UNIVERSITY PARK – In introducing a new round of potential state budget cuts for 2009-10, Gov. Ed Rendell proposed last week what could be devastating cuts in the Commonwealth’s appropriation to Penn State.
Rendell has proposed reducing Penn State’s appropriation by a total of more than $60 million. This includes making permanent a 6 percent cut of $20 million implemented as a mid-year rescission in the 2008-09 year and an additional 13.8 percent, or $40 million, from his initial proposal in February. In addition, Rendell has proposed to remove Penn State and the other three state-related universities (University of Pittsburgh, Temple University, and Lincoln University) from eligibility for the federal “stabilization funds” for public higher education that are part of a U.S. stimulus package known as the American Recovery and Reinvestment Act. Rendell had proposed earlier this year to provide those funds to Penn State to temporarily offset the planned $20 million initial cut in the University’s appropriation.
All told, the governor’s proposed reductions would set the University back to its appropriation level in 1996. Penn State would go from the current year’s initial appropriation of $338 million to $278 million in 2009-10.
Since 2001, Penn State has already experienced five cuts in appropriations totaling more than $45 million. The consequences of the enormous cuts that have been proposed would be either dramatic changes in the character of Penn State and the way it operates or a massive tuition increase for students. Also of significant concern to the University is how these cuts would impact the University’s relationship with state government and the benefits Penn State brings to the Commonwealth.
“While news of these proposed cuts is troubling, the discussion at this time is between the governor and the state Legislature, which must come to some agreement on a number of budget issues,” said Penn State President Graham Spanier. “We realize the state is facing some serious fiscal challenges, but to cut funding for institutions like Penn State is really a step in the wrong direction.”

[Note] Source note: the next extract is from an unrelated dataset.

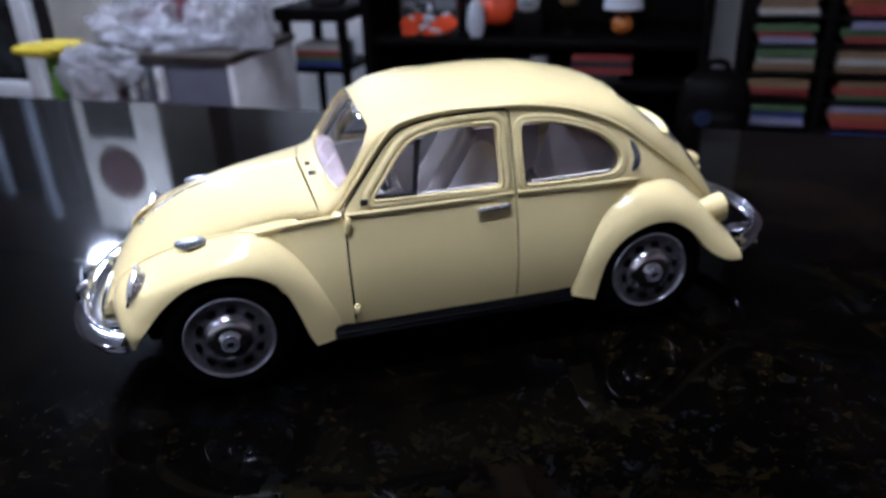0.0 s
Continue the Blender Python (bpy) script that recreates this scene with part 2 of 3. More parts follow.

The state Legislature must pass a budget for the Commonwealth that will be signed by the governor before Penn State’s appropriation is finalized. The new fiscal year begins today without an approved budget.
In removing the state-related universities from eligibility for stabilization funds, Rendell has declared that they are not public universities, contrary to their missions and history of state support. Penn State is Pennsylvania’s sole land-grant institution and carries out multiple missions in service to the state and its citizens. Its character as a public institution has been supported by 154 years of history, legislative action and legal documents. The law providing the federal stimulus funds notes that the intent of the money is to shield students at colleges and universities supported by state tax dollars from unusually large tuition hikes due to fiscal pressures the economy is placing on state budgets.
In a letter to the U.S. Department of Education, Spanier asks officials there to look closely at Pennsylvania’s stimulus funding application and to examine its exclusion of Penn State from the funding formula.
Penn State was founded in 1855 as a publicly supported agriculture college and broadened its mission in 1862 with the passage of the Morrill-Land Grant Act. In 1863, Gov. Andrew Curtin signed into law Penn State’s designation as the Commonwealth’s sole land-grant institution, giving the University a three-part mission of teaching, research and public service and pledging the state’s support for carrying out the provisions of the Morrill Act. From its beginnings, Penn State has been considered by the Commonwealth to be “an instrumentality of the state.” As with appropriations, the designation for stabilization funds requires the state Legislature’s approval.